Watch for home repair fraud, scams

March 07, 2003|by LYNN F. LITTLE

Year after year, home repair problems make the top of the list for consumer complaints. Poor workmanship, disagreements on contracts, inferior materials and incomplete or late work all add to the frustration, but the most devious and harmful are outright frauds. These frauds tend to increase in the early spring when many home repairs are started.

Door-to-door con artists travel in groups in pickup trucks, in vans or on foot during daylight hours. Frequently, they observe their potential victims a day or more prior to the actual encounter. They may pose as repairmen or utility inspectors to enter a victim's home.

Itinerant workers known as "travelers" offer bargain prices for home repairs. They typically claim to have done work in the past for the victim or to have just finished a job and have left-over materials, or they may say that they just happened to notice a problem with your house that needs immediate attention. After quoting a low price, travelers intimidate their victims into paying much more after the work is completed. Common frauds include those involving roofing, asphalt paving, tree trimming and painting.


Often in these cases, work performed, if any, is shoddy and will not last. Travelers often prey on the same victims year after year. Police reports indicate travelers may also steal money or other valuables from the victim's home during the repair.

Here are some ways to protect yourself:

  • Beware of door-to-door contractors who use high-pressure or scare tactics to get you to make an immediate decision. Don't do business with someone who comes to your door offering a bargain because he says he has material remaining from another job.

  • Be observant and alert for strange pickup trucks, vans and cars cruising or parked in your neighborhood.

  • Take note of work being done on neighbor's homes. Watch for strangers walking down the street with buckets and ladders or going door-to-door.

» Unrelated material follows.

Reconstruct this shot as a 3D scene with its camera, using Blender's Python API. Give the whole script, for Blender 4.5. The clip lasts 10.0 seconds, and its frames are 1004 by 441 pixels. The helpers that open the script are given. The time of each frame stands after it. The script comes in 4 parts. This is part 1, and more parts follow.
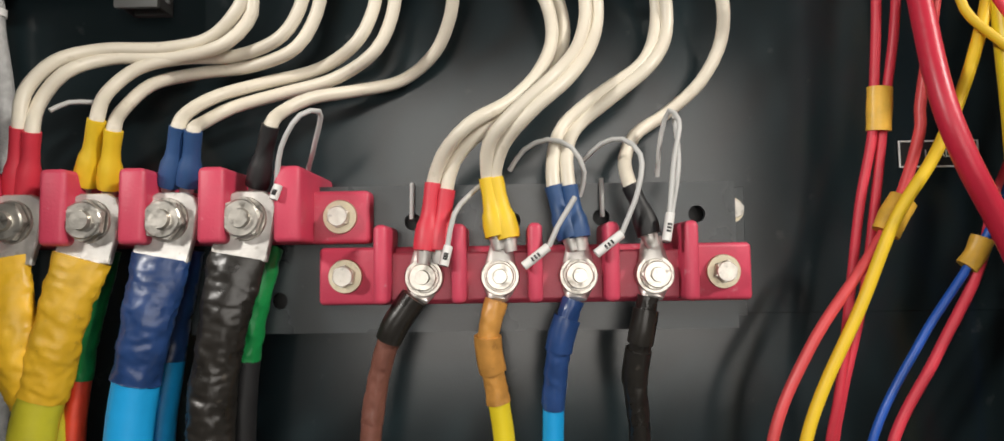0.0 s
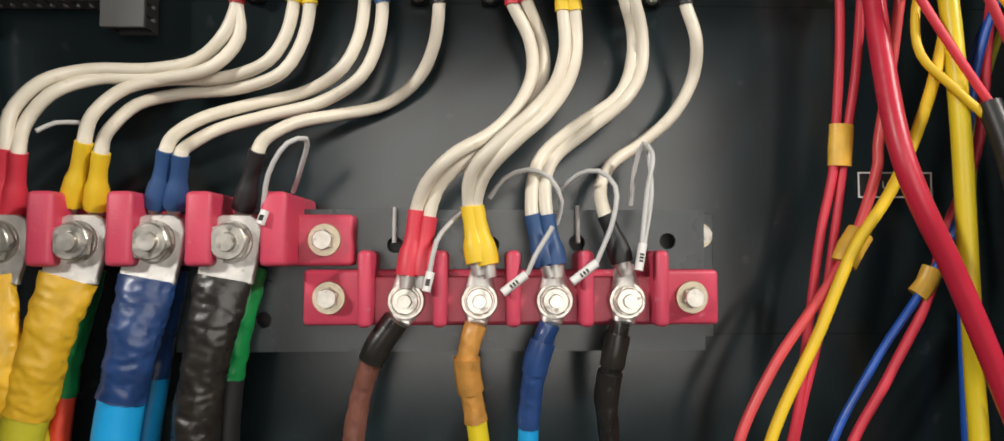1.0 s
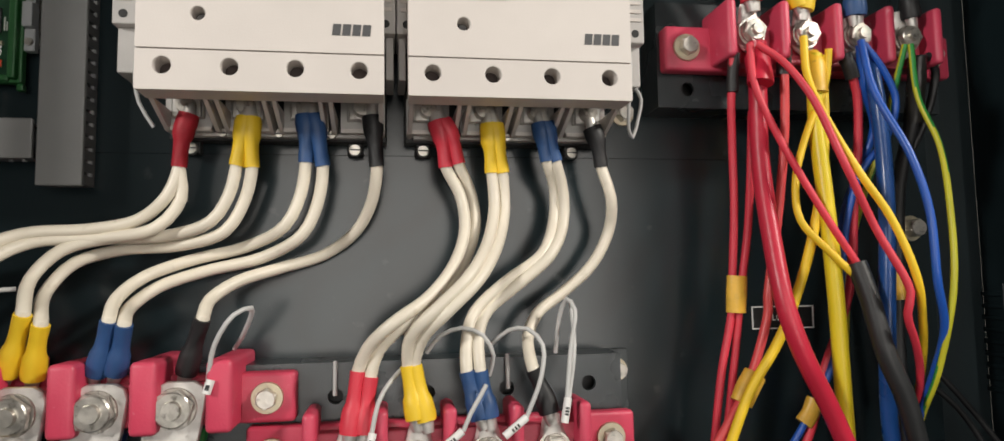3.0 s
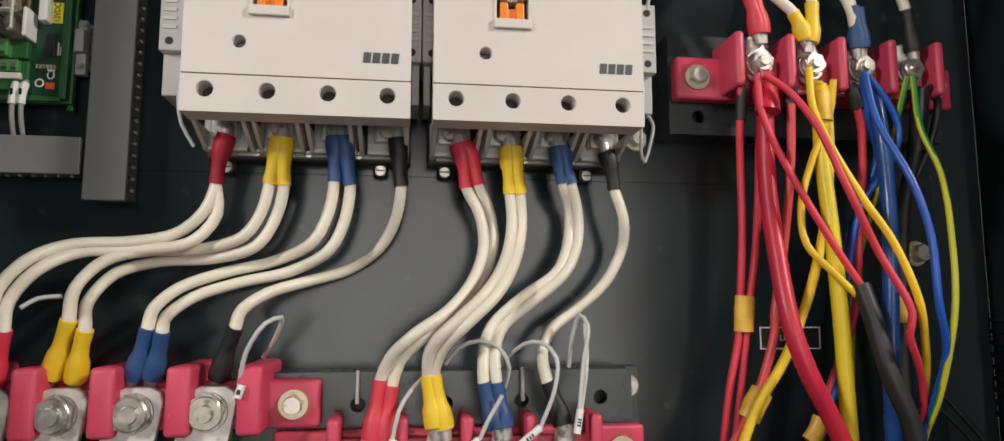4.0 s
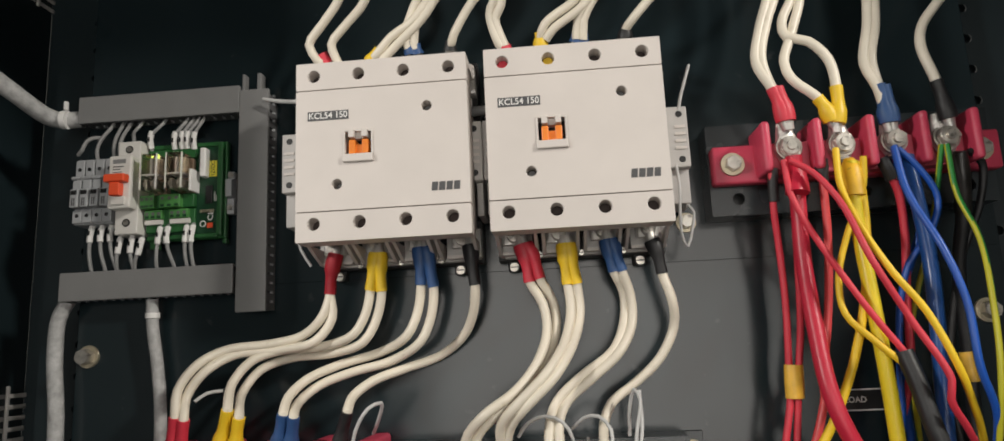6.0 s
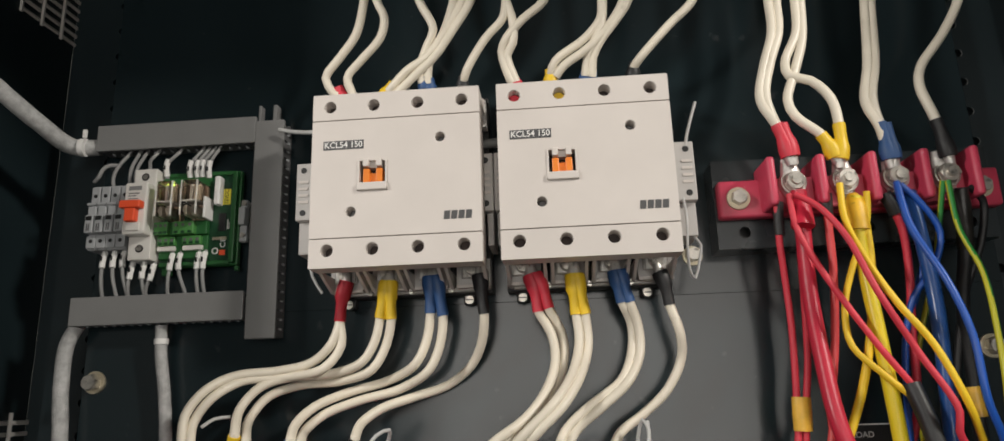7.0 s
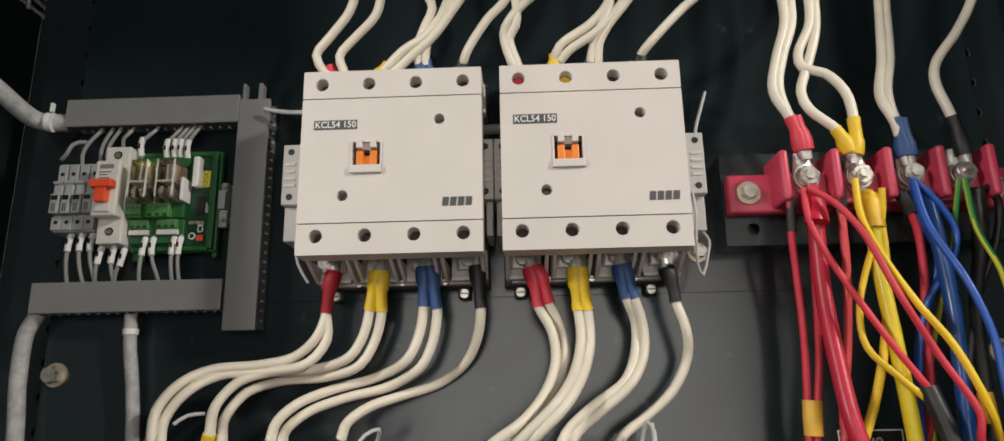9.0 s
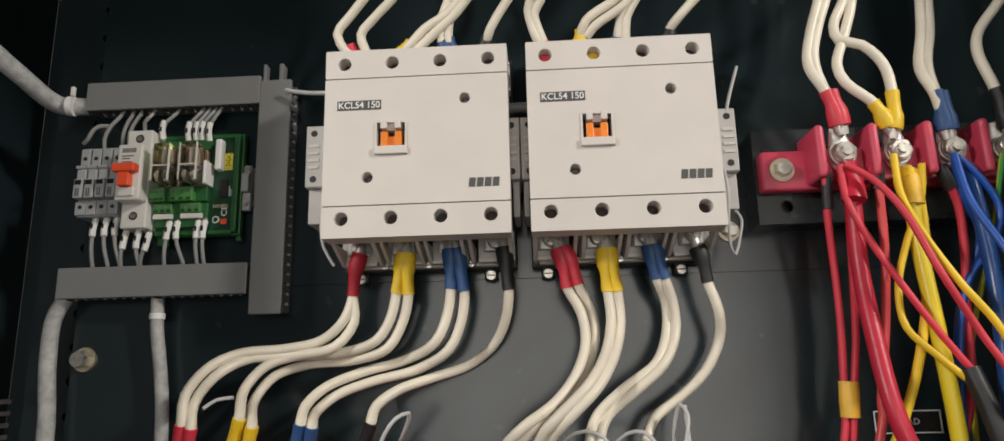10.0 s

  • Write down the license plate numbers of suspicious vehicles. Also note the make, model and color of the vehicles. If you suspect a crime is in progress, phone 911 but do not approach the perpetrators yourself.

  • Obtain at least three written bids for work you want done. Don't automatically choose the lowest bidder.

  • Don't hire a stranger until you have thoroughly checked references.

  • Don't pay the whole amount before the work is completed to your satisfaction. You should pay no more than 25 to 50 percent up front.

  • Call your city or county licensing bureau to verify that the contractor is licensed. Don't do business with an unlicensed contractor.

  • Ask for proof that the contractor is bonded, carries liability insurance and covers his workers with workers compensation insurance.

  • The contractor's business card should have a verifiable street address and office phone number. Be cautious of those with only post office boxes and answering machines or pagers.

  • Call the Better Business Bureau or the local office of consumer affairs for a report on the contractor.

  • Require the contractor to use a written contract that lists materials to be used, as well as charges, costs and the completion date.

  • Never rely on someone to explain parts of an agreement unless it is someone you know and trust. Read the fine print for yourself. Never sign anything without carefully checking it. Be sure you understand and agree to all provisions in a contract or agreement.

  • Don't make final payment until you've received a "lien waiver" that shows the contractor has paid his subcontractors and suppliers - unpaid workers or vendors could put a lien on your home.

Lynn F. Little is extension coordinator with Family and Consumer Services of the Maryland Cooperative Extension in Washington County.